BRIEF: Can you set down, exactly as they appear below, the lines from the opening of the material through the one bearing "self.feet = arc_posts(p, q, bend, n)", minus the pictures?

DATA TO PROCESS:
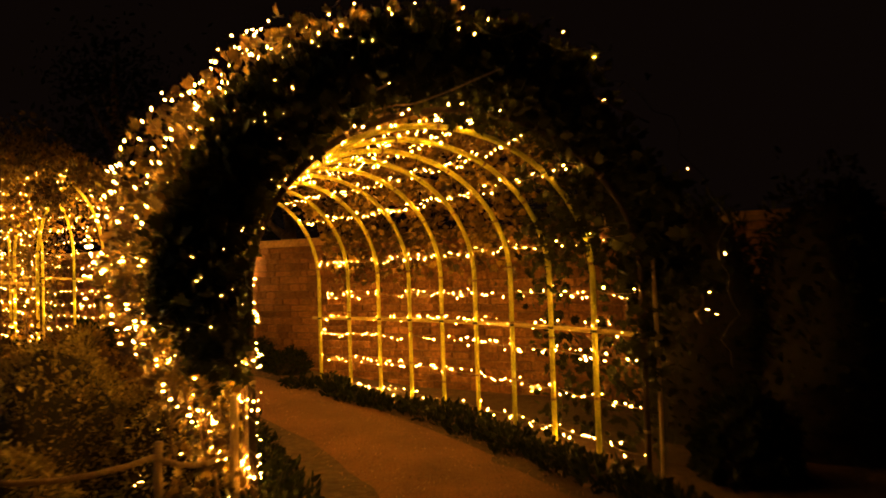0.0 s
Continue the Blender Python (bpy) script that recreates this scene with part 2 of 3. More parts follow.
# ---- the two arched walks ----
def arc_posts(p, q, bend, n):
    """n places along an arc from p to q that turns left by bend degrees, with the heading at each."""
    p, q = Vector(p), Vector(q)
    c = q - p
    a0 = math.atan2(c.y, c.x) - radians(bend) / 2
    r = c.length / (2 * math.sin(radians(bend) / 2))
    centre = p + Vector((-math.sin(a0), math.cos(a0))) * r
    out = []
    for i in range(n):
        a = a0 + radians(bend) * i / (n - 1)
        out.append((centre + Vector((math.sin(a), -math.cos(a))) * r, a))
    return out


class Walkway:
    """A tunnel of hoops: right feet on an arc; u runs along it, s round the hoop from right foot (0) to left foot (1)."""

    def __init__(self, p, q, bend, n, width, shoulder, crown, base, skew=0.0):
        self.skew = skew
        self.n, self.width, self.shoulder, self.crown, self.base = n, width, shoulder, crown, base
        self.feet = arc_posts(p, q, bend, n)

    def foot(self, u):
        f = max(0.0, min(1.0, u)) * (self.n - 1)
        i = min(int(f), self.n - 2)
        (a, ha), (b, hb) = self.feet[i], self.feet[i + 1]
        k = u * (self.n - 1) - i
        return a.lerp(b, k), ha + (hb - ha) * k

    def at(self, u, s, off=0.0):
        """The point at u, s, off metres outside the hoop."""
        p, h = self.foot(u)
        left = Vector((-math.sin(h), math.cos(h)))
        c = max(0.0, min(1.0, u))
        w = (self.width[0] + (self.width[1] - self.width[0]) * c) / 2
        rise = self.crown[0] + (self.crown[1] - self.crown[0]) * c - self.shoulder
        arc = math.pi * (w + rise) / 2
        total = 2 * self.shoulder + arc
        d = s * total
        if d < self.shoulder:
            x, z, nx, nz = w, d, 1, 0
        elif d > total - self.shoulder:
            x, z, nx, nz = -w, total - d, -1, 0
        else:
            a = (d - self.shoulder) / arc * math.pi
            x, z, nx, nz = w * math.cos(a), self.shoulder + rise * math.sin(a), math.cos(a), math.sin(a)
        x, z = x + nx * off, z + nz * off
        q = p + left * (w - x) + Vector((math.cos(h), math.sin(h))) * (self.skew * (1 - c) * (w - x) / (2 * w))
        base = self.base[0] + (self.base[1] - self.base[0]) * c
        return Vector((q.x, q.y, base + z))

    def length(self):
        return sum((self.feet[i + 1][0] - self.feet[i][0]).length for i in range(self.n - 1))


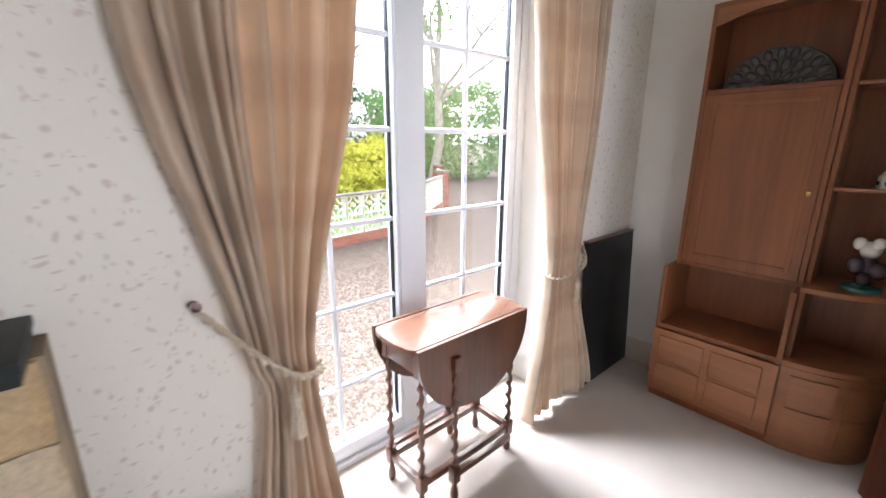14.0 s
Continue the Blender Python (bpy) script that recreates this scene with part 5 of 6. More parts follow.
lb = thing("log_basket", "round wicker basket holding firewood on the carpet", "basket", (6.74, -1.93, 0))
for k in range(5):
    bm = B()
    r, sg = 0.154 + 0.0015 * k, 1 if k % 2 else -1
    tube(bm, [((r + sg * 0.006 * math.cos(20 * a)) * math.cos(a), (r + sg * 0.006 * math.cos(20 * a)) * math.sin(a), 0.010 + 0.010 * k) for a in [2 * math.pi * i / 120 for i in range(121)]], 0.0055, 5, False)
    part("foot_coil", bm, WICKER, lb)
bm = B()
lathe(bm, [(0.0, 0.006), (0.148, 0.006), (0.15, 0.02), (0.0, 0.02)], 30)
part("base", bm, WICKER, lb)
for k in range(40):
    a = 2 * math.pi * k / 40
    bm = B()
    tube(bm, [(0.152 * math.cos(a), 0.152 * math.sin(a), 0.01), (0.172 * math.cos(a), 0.172 * math.sin(a), 0.16), (0.196 * math.cos(a), 0.196 * math.sin(a), 0.345)], 0.0065, 5)
    part("stake", bm, WICKER, lb)
bm = B()
for k in range(8):
    z = 0.205 + 0.017 * k
    r = 0.153 + 0.128 * z
    sg = 1 if k % 2 else -1
    tube(bm, [((r + sg * 0.007 * math.cos(20 * a)) * math.cos(a), (r + sg * 0.007 * math.cos(20 * a)) * math.sin(a), z) for a in [2 * math.pi * i / 160 for i in range(161)]], 0.0062, 5, False)
part("weave", bm, WICKER, lb)
bm = B()
for ph in (0, 2.1, 4.2):
    tube(bm, [((0.203 + 0.009 * math.cos(16 * a + ph)) * math.cos(a), (0.203 + 0.009 * math.cos(16 * a + ph)) * math.sin(a), 0.352 + 0.009 * math.sin(16 * a + ph)) for a in [2 * math.pi * i / 160 for i in range(161)]], 0.0085, 6, False)
part("rim", bm, WICKER, lb)
for i, (x, y, z, r, L, tl, rz) in enumerate(((0.02, 0.08, 0.30, 0.06, 0.34, 28, 30), (-0.06, -0.02, 0.27, 0.065, 0.34, -22, 80), (0.06, -0.06, 0.29, 0.05, 0.30, 18, 200), (-0.02, -0.09, 0.24, 0.05, 0.3, 30, 140))):
    log((6.74 + x, -1.93 + y, z), r, L, "z", i + 30, "logs in the wicker basket", rz, tl)

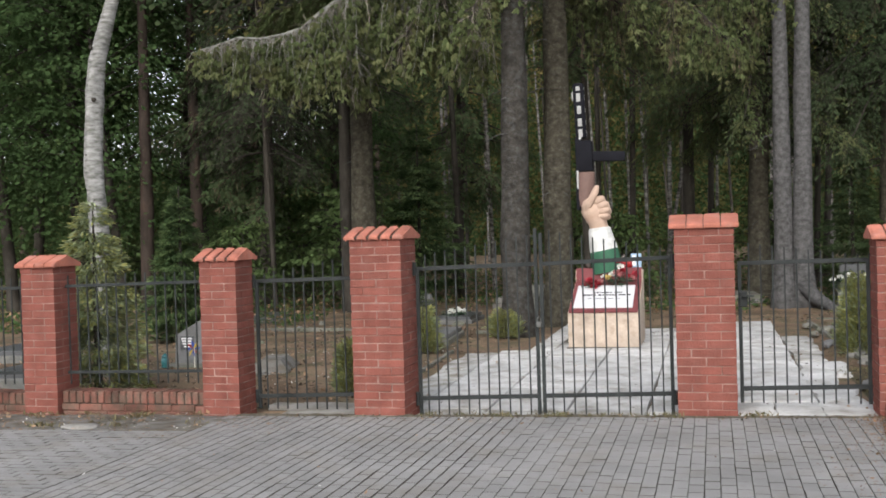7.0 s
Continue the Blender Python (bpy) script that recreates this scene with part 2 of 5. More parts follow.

RESULT OF THIS TASK:
0.0 s
Continue the Blender Python (bpy) script that recreates this scene with part 2 of 3. More parts follow.
# ---- the two arched walks ----
def arc_posts(p, q, bend, n):
    """n places along an arc from p to q that turns left by bend degrees, with the heading at each."""
    p, q = Vector(p), Vector(q)
    c = q - p
    a0 = math.atan2(c.y, c.x) - radians(bend) / 2
    r = c.length / (2 * math.sin(radians(bend) / 2))
    centre = p + Vector((-math.sin(a0), math.cos(a0))) * r
    out = []
    for i in range(n):
        a = a0 + radians(bend) * i / (n - 1)
        out.append((centre + Vector((math.sin(a), -math.cos(a))) * r, a))
    return out


class Walkway:
    """A tunnel of hoops: right feet on an arc; u runs along it, s round the hoop from right foot (0) to left foot (1)."""

    def __init__(self, p, q, bend, n, width, shoulder, crown, base, skew=0.0):
        self.skew = skew
        self.n, self.width, self.shoulder, self.crown, self.base = n, width, shoulder, crown, base
        self.feet = arc_posts(p, q, bend, n)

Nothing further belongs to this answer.